▸ WHAT IS NEEDED:
All of the data should be output character for character, except the pictures.
----- DATA EXTRACT
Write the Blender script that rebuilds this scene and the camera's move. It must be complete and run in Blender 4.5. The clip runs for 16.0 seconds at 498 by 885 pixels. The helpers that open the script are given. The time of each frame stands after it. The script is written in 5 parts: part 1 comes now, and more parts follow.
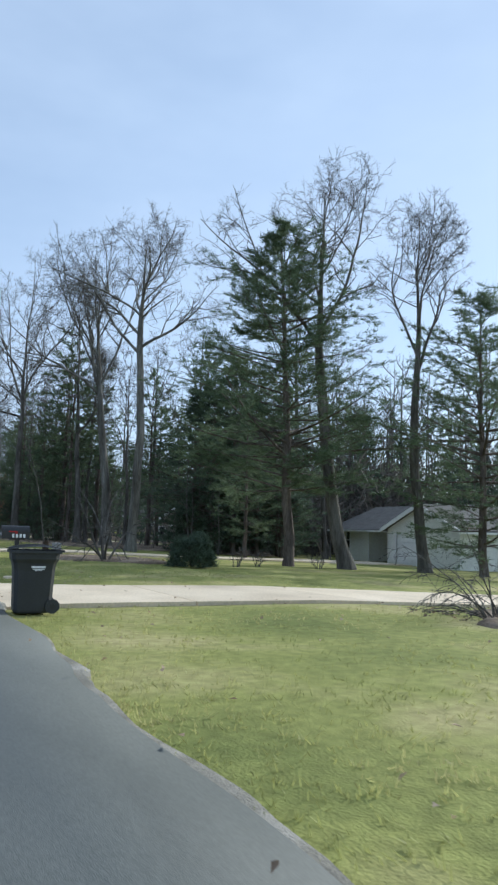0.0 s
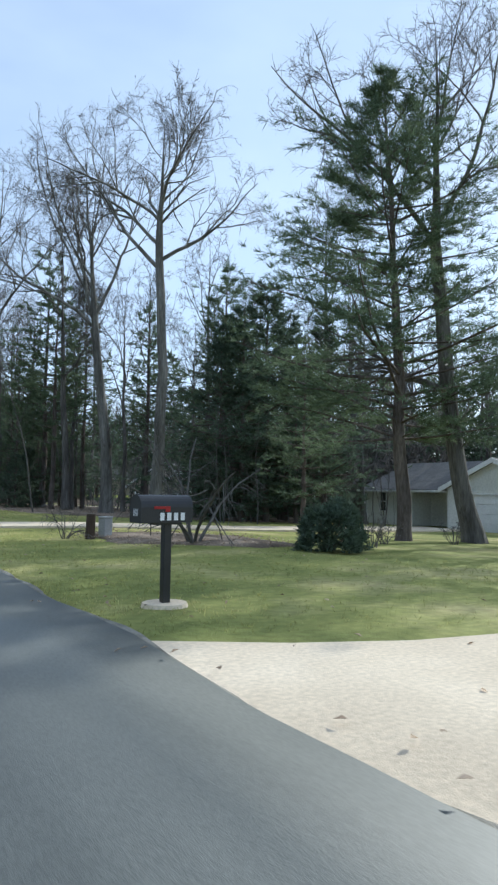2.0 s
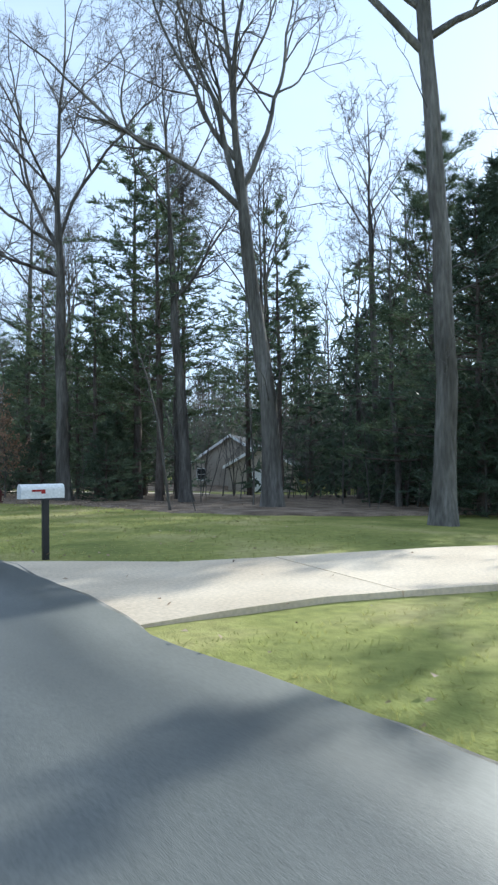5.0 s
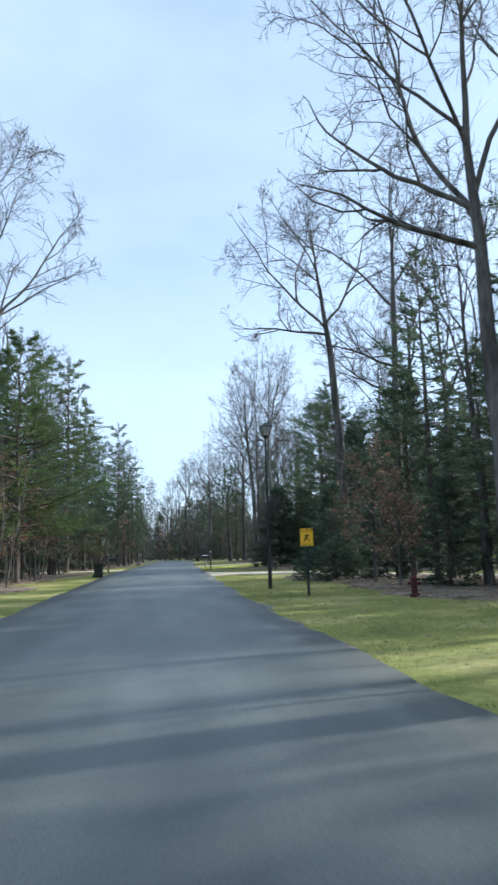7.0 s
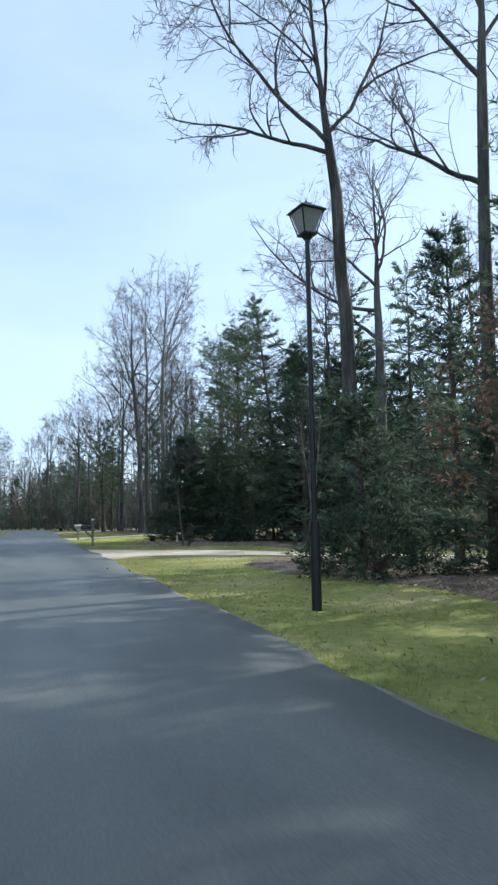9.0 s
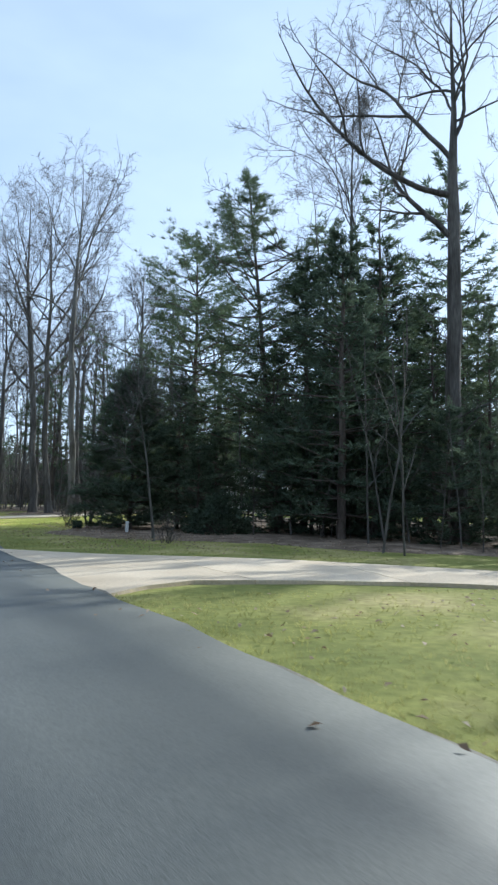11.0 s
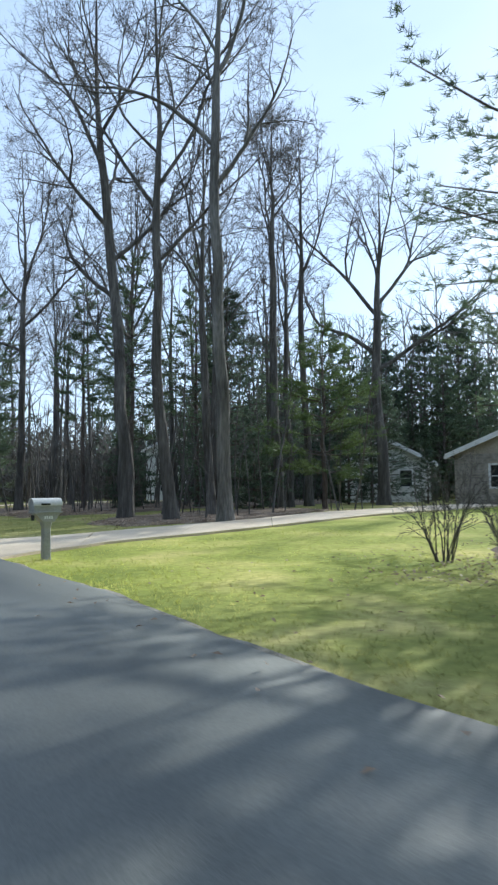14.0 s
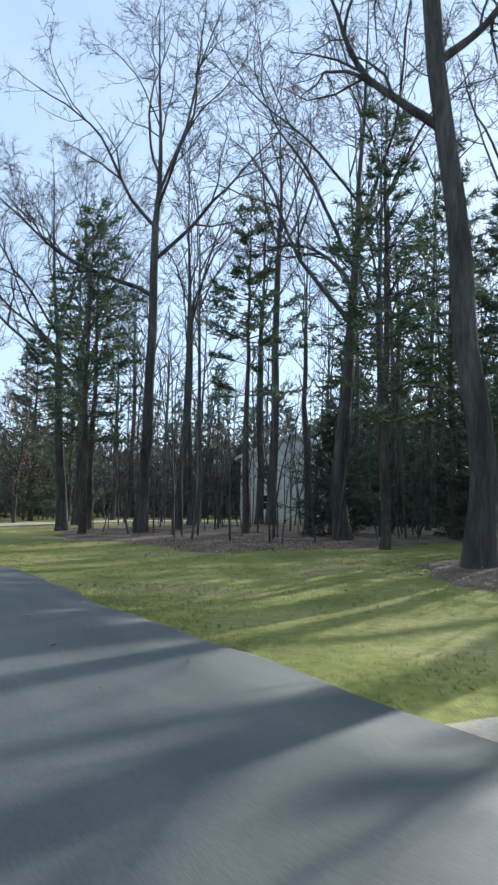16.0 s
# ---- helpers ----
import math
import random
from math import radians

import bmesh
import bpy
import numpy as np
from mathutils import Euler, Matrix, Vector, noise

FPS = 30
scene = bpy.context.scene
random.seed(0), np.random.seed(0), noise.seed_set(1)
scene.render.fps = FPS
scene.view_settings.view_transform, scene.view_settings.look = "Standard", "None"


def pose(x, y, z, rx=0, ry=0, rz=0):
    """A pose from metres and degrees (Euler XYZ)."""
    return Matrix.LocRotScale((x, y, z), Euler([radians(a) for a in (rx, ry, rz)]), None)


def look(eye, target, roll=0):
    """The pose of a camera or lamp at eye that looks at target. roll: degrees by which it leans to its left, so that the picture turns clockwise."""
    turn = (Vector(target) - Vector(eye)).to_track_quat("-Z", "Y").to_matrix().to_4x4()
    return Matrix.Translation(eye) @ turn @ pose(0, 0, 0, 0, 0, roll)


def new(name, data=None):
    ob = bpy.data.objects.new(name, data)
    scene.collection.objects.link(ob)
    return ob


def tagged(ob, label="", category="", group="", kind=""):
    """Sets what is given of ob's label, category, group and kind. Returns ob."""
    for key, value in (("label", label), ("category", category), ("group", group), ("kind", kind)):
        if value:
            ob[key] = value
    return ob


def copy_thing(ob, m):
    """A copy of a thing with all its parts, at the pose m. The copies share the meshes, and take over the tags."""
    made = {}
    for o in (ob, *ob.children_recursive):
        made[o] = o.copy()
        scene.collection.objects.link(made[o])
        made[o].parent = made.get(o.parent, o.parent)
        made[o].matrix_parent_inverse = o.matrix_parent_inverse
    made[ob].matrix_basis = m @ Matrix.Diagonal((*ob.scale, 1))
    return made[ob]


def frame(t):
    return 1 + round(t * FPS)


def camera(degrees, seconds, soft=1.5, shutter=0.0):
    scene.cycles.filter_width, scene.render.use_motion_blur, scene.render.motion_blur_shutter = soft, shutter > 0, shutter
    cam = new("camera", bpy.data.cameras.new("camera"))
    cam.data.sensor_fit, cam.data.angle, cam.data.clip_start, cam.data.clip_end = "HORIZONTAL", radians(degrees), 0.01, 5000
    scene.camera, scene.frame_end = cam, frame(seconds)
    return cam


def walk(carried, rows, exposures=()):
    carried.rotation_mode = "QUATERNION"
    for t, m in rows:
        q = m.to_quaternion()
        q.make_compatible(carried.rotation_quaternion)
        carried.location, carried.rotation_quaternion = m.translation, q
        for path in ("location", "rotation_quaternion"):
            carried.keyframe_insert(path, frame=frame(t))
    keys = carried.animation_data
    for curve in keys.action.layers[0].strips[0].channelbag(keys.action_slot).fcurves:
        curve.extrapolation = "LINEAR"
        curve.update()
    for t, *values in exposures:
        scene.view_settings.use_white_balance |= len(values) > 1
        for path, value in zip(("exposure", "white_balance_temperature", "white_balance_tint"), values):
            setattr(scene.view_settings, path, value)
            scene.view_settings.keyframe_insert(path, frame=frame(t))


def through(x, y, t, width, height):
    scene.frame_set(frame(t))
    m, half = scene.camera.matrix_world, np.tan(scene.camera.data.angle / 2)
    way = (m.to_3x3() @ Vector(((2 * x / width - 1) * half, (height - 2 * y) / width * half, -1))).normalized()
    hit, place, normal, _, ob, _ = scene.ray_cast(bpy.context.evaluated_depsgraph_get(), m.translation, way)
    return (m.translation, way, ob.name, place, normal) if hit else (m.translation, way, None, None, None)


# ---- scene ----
----------
▸ RESPONSE:
Write the Blender script that rebuilds this scene and the camera's move. It must be complete and run in Blender 4.5. The clip runs for 16.0 seconds at 498 by 885 pixels. The helpers that open the script are given. The time of each frame stands after it. The script is written in 5 parts: part 1 comes now, and more parts follow.
0.0 s
2.0 s
5.0 s
7.0 s
9.0 s
11.0 s
14.0 s
16.0 s
# ---- helpers ----
import math
import random
from math import radians

import bmesh
import bpy
import numpy as np
from mathutils import Euler, Matrix, Vector, noise

FPS = 30
scene = bpy.context.scene
random.seed(0), np.random.seed(0), noise.seed_set(1)
scene.render.fps = FPS
scene.view_settings.view_transform, scene.view_settings.look = "Standard", "None"


def pose(x, y, z, rx=0, ry=0, rz=0):
    """A pose from metres and degrees (Euler XYZ)."""
    return Matrix.LocRotScale((x, y, z), Euler([radians(a) for a in (rx, ry, rz)]), None)


def look(eye, target, roll=0):
    """The pose of a camera or lamp at eye that looks at target. roll: degrees by which it leans to its left, so that the picture turns clockwise."""
    turn = (Vector(target) - Vector(eye)).to_track_quat("-Z", "Y").to_matrix().to_4x4()
    return Matrix.Translation(eye) @ turn @ pose(0, 0, 0, 0, 0, roll)


def new(name, data=None):
    ob = bpy.data.objects.new(name, data)
    scene.collection.objects.link(ob)
    return ob


def tagged(ob, label="", category="", group="", kind=""):
    """Sets what is given of ob's label, category, group and kind. Returns ob."""
    for key, value in (("label", label), ("category", category), ("group", group), ("kind", kind)):
        if value:
            ob[key] = value
    return ob


def copy_thing(ob, m):
    """A copy of a thing with all its parts, at the pose m. The copies share the meshes, and take over the tags."""
    made = {}
    for o in (ob, *ob.children_recursive):
        made[o] = o.copy()
        scene.collection.objects.link(made[o])
        made[o].parent = made.get(o.parent, o.parent)
        made[o].matrix_parent_inverse = o.matrix_parent_inverse
    made[ob].matrix_basis = m @ Matrix.Diagonal((*ob.scale, 1))
    return made[ob]


def frame(t):
    return 1 + round(t * FPS)


def camera(degrees, seconds, soft=1.5, shutter=0.0):
    scene.cycles.filter_width, scene.render.use_motion_blur, scene.render.motion_blur_shutter = soft, shutter > 0, shutter
    cam = new("camera", bpy.data.cameras.new("camera"))
    cam.data.sensor_fit, cam.data.angle, cam.data.clip_start, cam.data.clip_end = "HORIZONTAL", radians(degrees), 0.01, 5000
    scene.camera, scene.frame_end = cam, frame(seconds)
    return cam


def walk(carried, rows, exposures=()):
    carried.rotation_mode = "QUATERNION"
    for t, m in rows:
        q = m.to_quaternion()
        q.make_compatible(carried.rotation_quaternion)
        carried.location, carried.rotation_quaternion = m.translation, q
        for path in ("location", "rotation_quaternion"):
            carried.keyframe_insert(path, frame=frame(t))
    keys = carried.animation_data
    for curve in keys.action.layers[0].strips[0].channelbag(keys.action_slot).fcurves:
        curve.extrapolation = "LINEAR"
        curve.update()
    for t, *values in exposures:
        scene.view_settings.use_white_balance |= len(values) > 1
        for path, value in zip(("exposure", "white_balance_temperature", "white_balance_tint"), values):
            setattr(scene.view_settings, path, value)
            scene.view_settings.keyframe_insert(path, frame=frame(t))


def through(x, y, t, width, height):
    scene.frame_set(frame(t))
    m, half = scene.camera.matrix_world, np.tan(scene.camera.data.angle / 2)
    way = (m.to_3x3() @ Vector(((2 * x / width - 1) * half, (height - 2 * y) / width * half, -1))).normalized()
    hit, place, normal, _, ob, _ = scene.ray_cast(bpy.context.evaluated_depsgraph_get(), m.translation, way)
    return (m.translation, way, ob.name, place, normal) if hit else (m.translation, way, None, None, None)


# ---- scene ----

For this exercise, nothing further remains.